Traditional manufacturing industries that were hammered by Argentina’s embrace of free trade may stand to gain the most from devaluation. For the better part of the 20th century, Alpargatas thrived making cotton and leather goods, principally shoes. But in the early 1990s, Argentinean president Carlos Saúl Menem drastically lowered long-standing trade barriers. For Alpargatas - suddenly contending with an overvalued peso, labor costs that were 15 percent higher than in neighboring Brazil and operations that were inefficient after years of protection - the competition was overwhelming. Sales plunged from 423 million pesos in 1992 to 108 million pesos by 2000, and the payroll shrank from 15,000 to 2,000. Despite funding from the World Bank’s private sector arm and U.S. private equity fund Newbridge Latin America, Alpargatas defaulted on its debts in 1998 and finally sought legal protection from creditors in December.

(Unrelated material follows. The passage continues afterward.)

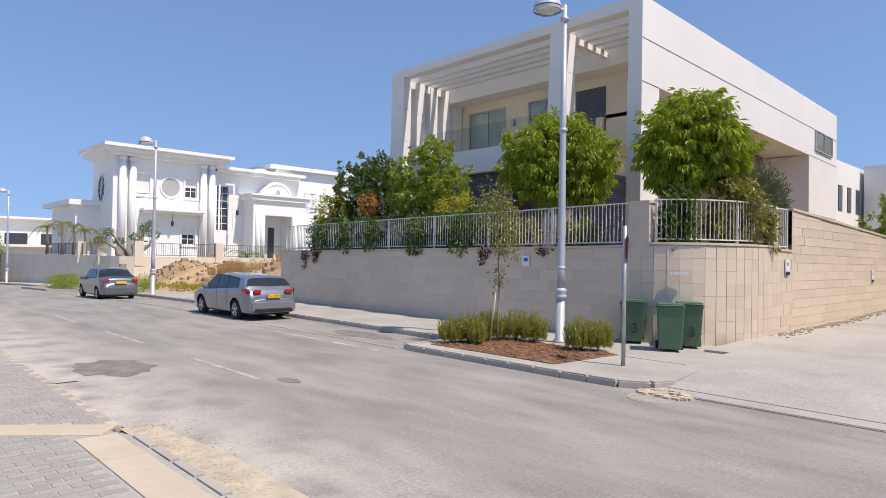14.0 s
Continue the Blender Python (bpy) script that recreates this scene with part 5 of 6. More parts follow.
# ---- plants ----
def leaves(bm_name, material, blobs, n, size, parent, seed=0, droop=0.3, aspect=0.35, shell=0.55, label="", kind="", tufts=0):
    """A crown: n separate pointed leaves over uneven clumps; blobs: (x, y, z, rx, ry, rz)."""
    rng = np.random.default_rng(seed)
    vol = np.array([b[3] * b[4] * b[5] for b in blobs]) ** 0.75
    pick = rng.choice(len(blobs), n, p=vol / vol.sum())
    B = np.array(blobs)[pick]
    d = rng.normal(size=(n, 3))
    d /= np.linalg.norm(d, axis=1)[:, None]
    bump = 1 + 0.38 * np.sin(5 * d[:, 0] + pick) * np.cos(4 * d[:, 1] + 2 * pick) + 0.2 * np.sin(11 * d[:, 2] + 7 * d[:, 0] + pick)
    rad = (shell + (1 - shell) * rng.random(n) ** 0.6) * bump
    c = B[:, :3] + d * B[:, 3:] * rad[:, None]
    ax = d * 0.7 + rng.normal(size=(n, 3)) * 0.55
    if tufts:
        # whorls of leaves: every leaf springs from one of a few shoot tips
        own = rng.integers(0, tufts, n)
        tips = c[:tufts]
        ray = rng.normal(size=(n, 3))
        ray /= np.linalg.norm(ray, axis=1)[:, None]
        ax = ray + d[:tufts][own] * 0.5
        c = tips[own] + ray * size * 0.15
        d = ray
    ax[:, 2] -= droop
    ax /= np.linalg.norm(ax, axis=1)[:, None]
    side = np.cross(ax, d + rng.normal(size=(n, 3)) * 0.6)
    side /= np.linalg.norm(side, axis=1)[:, None]
    L = size * (0.65 + 0.7 * rng.random(n))[:, None]
    up = np.cross(side, ax) * L * 0.12
    v = np.stack([c, c + ax * L * 0.45 + side * L * aspect / 2 + up, c + ax * L, c + ax * L * 0.45 - side * L * aspect / 2 + up], 1).reshape(-1, 3)
    idx = np.arange(n)[:, None] * 4
    faces = np.concatenate([idx + np.array([[0, 1, 2]]), idx + np.array([[0, 2, 3]])], 0)
    me = bpy.data.meshes.new(bm_name)
    me.from_pydata(v.tolist(), [], faces.tolist())
    me.materials.append(material)
    ob = new(bm_name, me)
    ob.parent = parent
    if label:
        ob["label"] = label
    return ob


def limb(bm, p, q, r0, r1, rng, bend=0.12, n=5):
    p, q = Vector(p), Vector(q)
    L = (q - p).length
    pts = [p.lerp(q, i / n) + Vector((rng.uniform(-1, 1), rng.uniform(-1, 1), rng.uniform(-.4, .4))) * (bend * L * (0 < i < n)) * 0.4 for i in range(n + 1)]
    tube(bm, pts, [r0 + (r1 - r0) * i / n for i in range(n + 1)], 7)


def tree(name, label, base, trunk_top, blobs, material, n, size, seed=0, r=0.09, droop=0.5, aspect=0.3, shell=0.5, bark=BARK, tufts=0):
    """Blobs are given from the tree's foot."""
    rng = random.Random(seed)
    t = thing(name, label, "tree" if "tree" in name else "shrub", pose(*base))
    bm = bmesh.new()
    top = Vector((0, 0, trunk_top))
    limb(bm, (0, 0, -0.05), top, r, r * 0.7, rng)
    for b in blobs:
        limb(bm, top * 0.92, (b[0], b[1], b[2]), r * 0.55, r * 0.15, rng)
        for _ in range(4):
            e = Vector((rng.uniform(-1, 1) * b[3], rng.uniform(-1, 1) * b[4], rng.uniform(-.4, 1) * b[5])) * 0.8
            limb(bm, (b[0], b[1], b[2] - 0.1 * b[5]), Vector(b[:3]) + e, r * 0.22, r * 0.06, rng, n=3)
    part("trunk", bm, bark, t)
    leaves("crown", material, blobs, n, size, t, seed, droop, aspect, shell, tufts=tufts)
    return t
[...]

The company now requires wholesalers to pay cash up front; there’s no longer a grace period. Sales have plunged 60 percent in just the past two months, and inventory has begun to pile up. Alpargatas has had to close six of its eight plants.

Despite all this, the company’s president, Guillermo Gotelli, is counting on the weaker peso to put the company back on a level playing field with foreign competitors. Indeed, he forecasts a 30 percent increase in sales this year, led by exports to Brazil, Spain and the U.S.

“We have the raw materials, we have the best designers and the best engineers,” declares Gotelli. “There’s no reason we shouldn’t be able to offer the best products and services. The cost of capital is still a problem, but I’m optimistic.” Right now such stubborn optimism may the most critical raw material of all for Argentinean companies.